Proud to be an FMAT Academy

Do you bite your thumb at us, sir?”

“No, sir. I do not bite my thumb at you, sir, but I bite my thumb, sir”

This opening scene of Romeo and Juliet was used as a theatrical gambit, to introduce year 7 and 8 students to the ways an actor imparts the meaning and impact of the lines. To demonstrate this we had a leading actor from London’s world renowned Globe theatre, bringing his expertise to Smith’s Wood Academy as part of our initiative to show the living qualities of Shakespeare’s plays to our students.
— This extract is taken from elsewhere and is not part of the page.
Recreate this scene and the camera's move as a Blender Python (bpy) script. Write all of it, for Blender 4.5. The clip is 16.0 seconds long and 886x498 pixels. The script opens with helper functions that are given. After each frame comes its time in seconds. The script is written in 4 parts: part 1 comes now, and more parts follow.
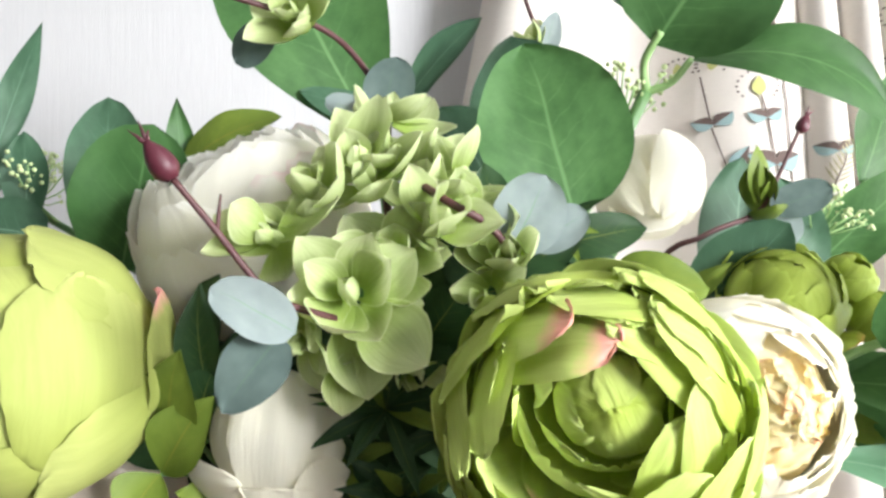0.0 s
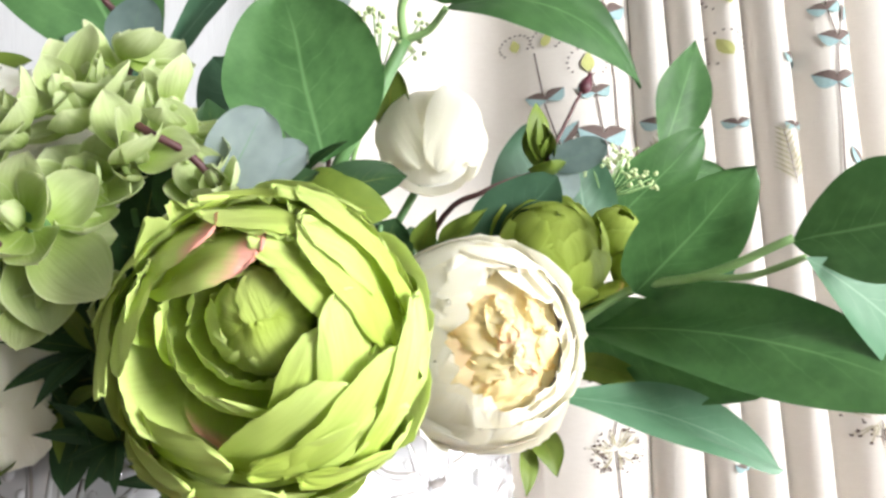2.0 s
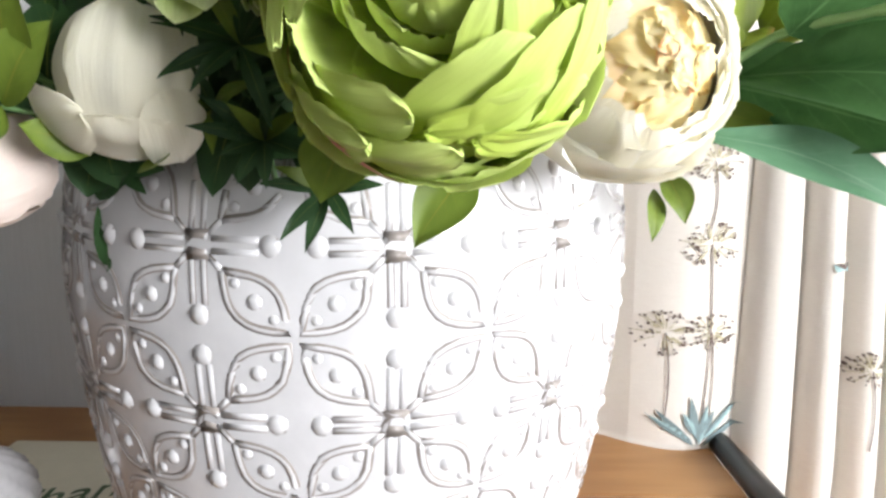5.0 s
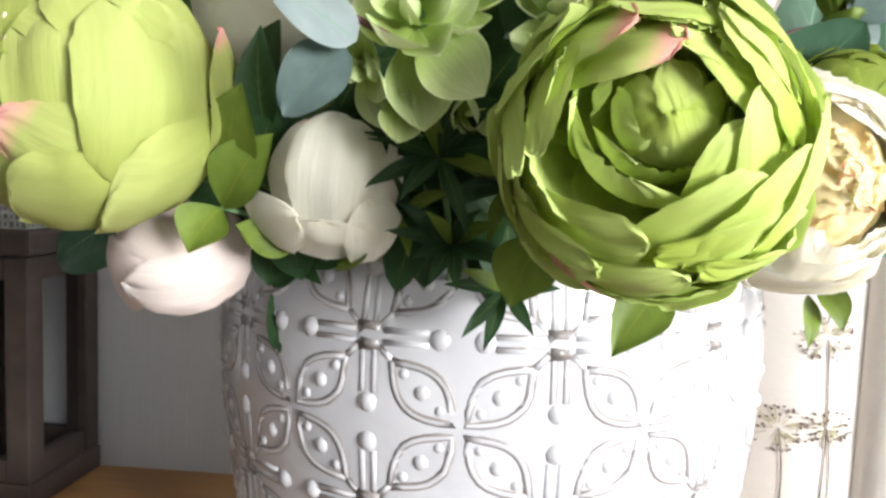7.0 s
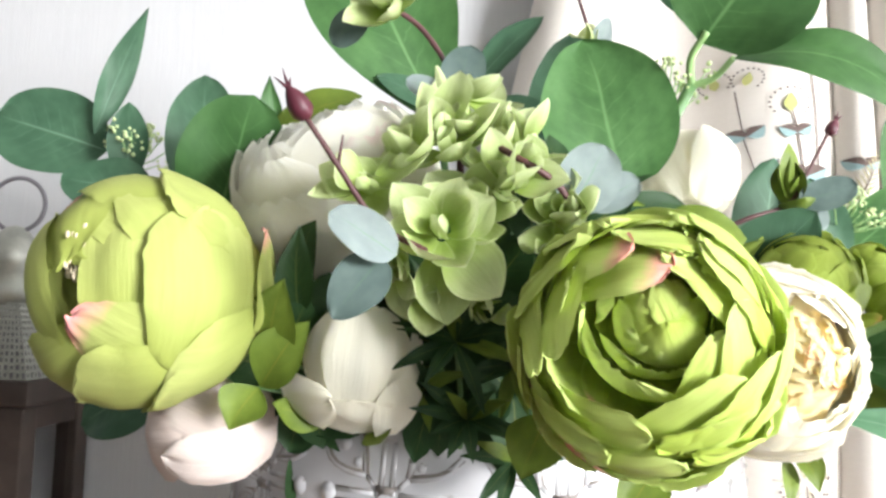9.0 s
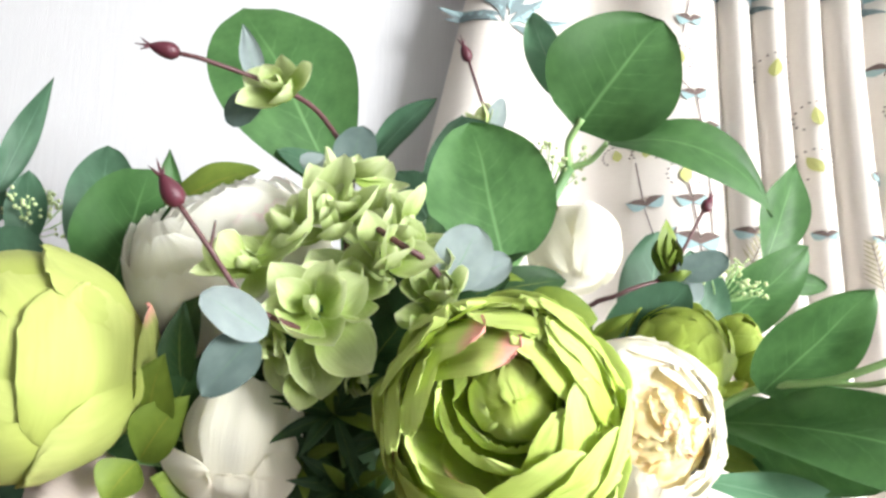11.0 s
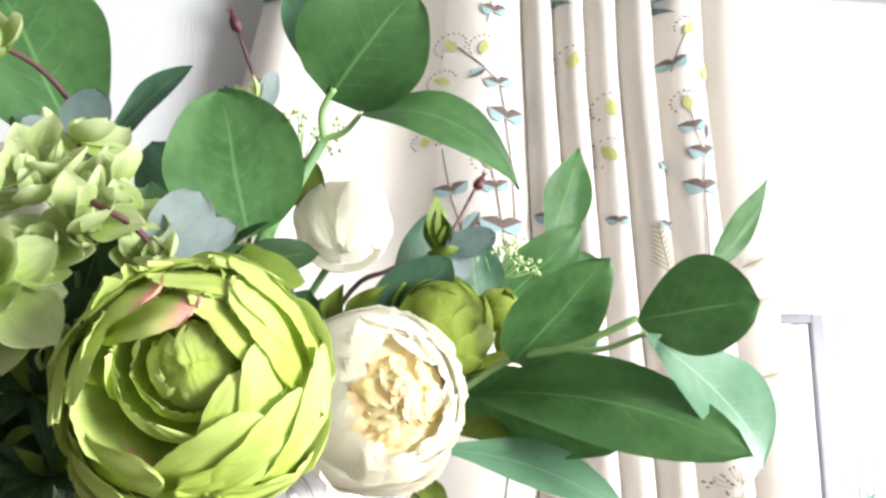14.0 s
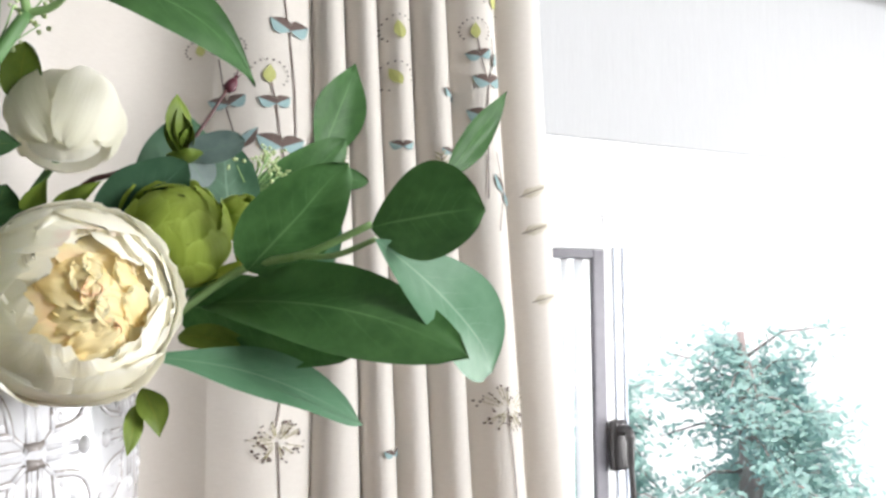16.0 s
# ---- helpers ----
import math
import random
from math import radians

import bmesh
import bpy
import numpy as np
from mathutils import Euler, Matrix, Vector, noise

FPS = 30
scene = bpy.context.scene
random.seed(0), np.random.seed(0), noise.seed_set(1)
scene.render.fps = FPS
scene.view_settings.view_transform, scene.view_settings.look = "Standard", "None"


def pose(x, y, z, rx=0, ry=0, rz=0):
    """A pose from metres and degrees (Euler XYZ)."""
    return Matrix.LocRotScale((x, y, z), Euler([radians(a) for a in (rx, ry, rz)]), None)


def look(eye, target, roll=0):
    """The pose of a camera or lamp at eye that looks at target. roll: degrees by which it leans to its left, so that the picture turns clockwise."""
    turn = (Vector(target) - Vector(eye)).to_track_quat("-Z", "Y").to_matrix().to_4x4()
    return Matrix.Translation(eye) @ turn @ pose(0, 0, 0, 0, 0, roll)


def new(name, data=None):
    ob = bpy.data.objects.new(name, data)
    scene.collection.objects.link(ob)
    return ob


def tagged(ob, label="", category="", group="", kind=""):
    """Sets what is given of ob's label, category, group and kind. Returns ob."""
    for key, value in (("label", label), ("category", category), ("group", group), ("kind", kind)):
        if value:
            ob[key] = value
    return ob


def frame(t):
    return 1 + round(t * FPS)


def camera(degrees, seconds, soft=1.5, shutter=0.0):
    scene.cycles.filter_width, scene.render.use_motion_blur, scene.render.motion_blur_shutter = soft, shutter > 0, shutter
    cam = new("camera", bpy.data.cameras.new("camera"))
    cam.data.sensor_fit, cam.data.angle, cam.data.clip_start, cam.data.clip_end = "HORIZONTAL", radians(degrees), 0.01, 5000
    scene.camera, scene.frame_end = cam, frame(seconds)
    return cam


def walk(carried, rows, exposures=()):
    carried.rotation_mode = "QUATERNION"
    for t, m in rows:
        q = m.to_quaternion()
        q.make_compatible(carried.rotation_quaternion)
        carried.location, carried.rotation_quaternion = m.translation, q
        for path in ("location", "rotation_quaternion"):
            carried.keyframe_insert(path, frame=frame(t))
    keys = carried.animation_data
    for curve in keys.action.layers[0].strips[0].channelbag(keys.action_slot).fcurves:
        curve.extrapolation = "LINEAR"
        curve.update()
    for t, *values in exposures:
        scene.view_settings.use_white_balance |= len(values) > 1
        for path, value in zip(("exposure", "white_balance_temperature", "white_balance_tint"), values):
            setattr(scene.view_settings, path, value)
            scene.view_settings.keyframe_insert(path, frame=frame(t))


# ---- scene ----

This particular event was a two hour long workshop in which students focused on an in-depth analysis of interactions between the characters, particularly the effects of slowing down or speeding up the speeches. They followed the trajectory of the major scenes and, for example, discussed how using a caesura could produce intimidation or an enjambment could add vigour and speed to dialogue. Throughout they were fully involved as participants and players, even as their eyes were opened to a much deeper appreciation of Shakespearian theatre. Perhaps many realised for the first time that these great plays are theirs to enjoy and very accessible; as entertaining and relevant today as they ever were.

Unsurprisingly, acting did not come naturally to the students at first. Yet, before the workshop ended, stilted movements had been replaced by confident actions, mumbled speech by loud and clear vocals. Reluctant actors who began with heads down and hands firmly hidden in pockets became eloquent orators and, in a finale made up of student’s mini-plays, their performances brimmed with team spirit and burgeoning confidence. It was heartening to witness the way the students engaged with the whole experience.

Although it stands in it’s own right, the workshop was organised at least partly with the aim of preparing our students for the ‘real thing’; a visit to The Globe organised by Mrs Watt. It certainly set the scene for that visit, with both of these events recognising that Shakespeare’s plays were intended to be seen and heard, not merely read. The value of this two hours could be measured by the enjoyment of the students, their engagement, the number of insights imparted by a world class actor, or simply by how Shakespeare’s genius was made so accessible.